WASHINGTON - Congress has until midnight on April 28 to pass a spending bill to keep the government open through September or face a government shutdown. And budget experts we spoke to think it could go either way. Congress has its usual red lines that make a deal that will please a majority of both chambers nearly impossible. But this time, the wild card on whether there will be a shutdown is President Donald Trump.
To better understand why, let's run down three scenarios for how this next week could play out:
The Crisis Averted Scenario
It's entirely possible that Congress returns on Monday from its two-week break and comes up with a spending plan that not everyone likes, but that enough people in both parties can live with to form a majority in both chambers.
Maybe it funds Planned Parenthood like Democrats want, but it also cuts domestic spending like Republicans want.
Congress passes it in time, President Trump willingly signs it, and a government shutdown is averted.
The Crisis Scenario, version 1
Congress comes back to town Monday, comes up with a spending bill that both Democrats and hard-right Republicans in the House Freedom Caucus loathe (it increases domestic spending too much and defense not enough, it doesn't do enough for Obamacare or it cuts Obamacare too much, and on and on and on). Congress can't pass something in time, and the government shuts down.
(Or they pass a bill extending government funding - and the shutdown threat - by another week.)
The Crisis Scenario, version 2
Normally we'd stop there. But it's also entirely possible that Congress comes back Monday, comes up with a spending bill that can pass both chambers, and then President Trump says he won't support it because it doesn't have enough of his priorities (funding for his U.S.-Mexico border wall being top of the list). We're back to version 1 of The Crisis Scenario, since Democrats refuse to fund the wall, and conservative Republicans are wary of how much it will cost.
A majority of Congress won't support the bill, and the government is shut down.
The dynamics in the first two scenarios aren't new: Torn between increasingly stubborn, polarized parties, Congress has faced a shutdown threat at least once or twice a year for the past couple of years. It's managed to hobble along, either by passing short-term spending bills that fund the government at current levels for a few months, or by finding a bipartisan compromise everyone can live with for a year.
It's the third scenario - what President Trump wants - that's a totally new dynamic. And the unpredictability of what Trump wants is throwing many of our budget experts' predictions from "probably no shutdown this time" to "anything could happen."
We are in volatile times for the Trump administration. The day of the budget deadline, April 29, marks his first 100 days. And as the president tacitly acknowledged in a tweet Friday, he really hasn't had a win yet. This budget could be his first last chance to score a win.
Trump tweeted: No matter how much I accomplish during the ridiculous standard of the first 100 days, & it has been a lot (including S.C.), media will kill!

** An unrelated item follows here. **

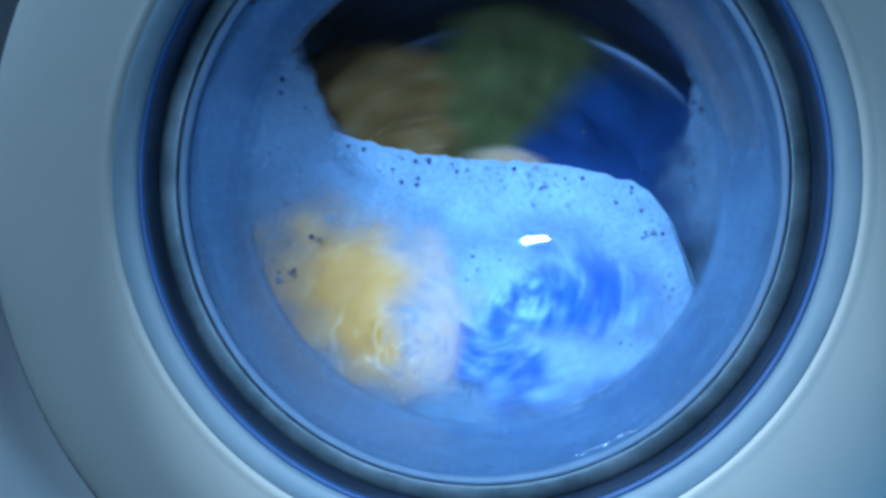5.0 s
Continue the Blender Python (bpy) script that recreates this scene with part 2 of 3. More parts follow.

That could help explain why, in an interview Thursday with the Associated Press, Trump's budget director, Mick Mulvaney, raised eyebrows in Washington when he said: "We want wall funding. We want agents. Those are our priorities," Mulvaney said. "We know there are a lot of people on the Hill, especially in the Democratic Party, who don't like the wall, but they lost the election. And the president should, I think, at least have the opportunity to fund one of his highest priorities in the first funding bill under his administration."
The president certainly has every right to try to get his priorities into a spending bill. It's just not clear that what he wants is something that can pass a majority of Congress.
"It's going to come down to what Trump wants," said nonpartisan budget expert Stan Collender. "And it's not clear that he knows what he wants."
Maya MacGuineas with the bipartisan Committee for a Responsible Federal Budget said she thinks Republicans so badly want to avoid a shutdown on their watch that neither Trump nor the House Freedom Caucus will take a stand that risks one - especially after they failed to repeal Obamacare just a few weeks ago.
"Anybody could cause enough problems to create a shutdown," she said, "and the chances of hurting them are high enough that cooler heads will prevail."
But Trump's definition of what constitutes a political victory on the budget battle might be totally different from what Congress is used to, said Steve Bell, a former Senate GOP budget expert now with the Bipartisan Policy Center. Trump doesn't see himself as a creature of Washington, and so he might think he has much less to lose by what happens in Washington.
"I don't think he fears a government shutdown as much as Republican leadership does, because he can point to Congress and say: 'See? That's what's wrong. Congress is what's wrong,'" Bell said.
Collender agrees that for all of Congress's unpredictability around budget time, Trump is the most unpredictable player right now.
"The big question is: What will Trump accept as a win?" Collender said. "And there's just no way to know. Is shutting down the government a win for him? It's possible."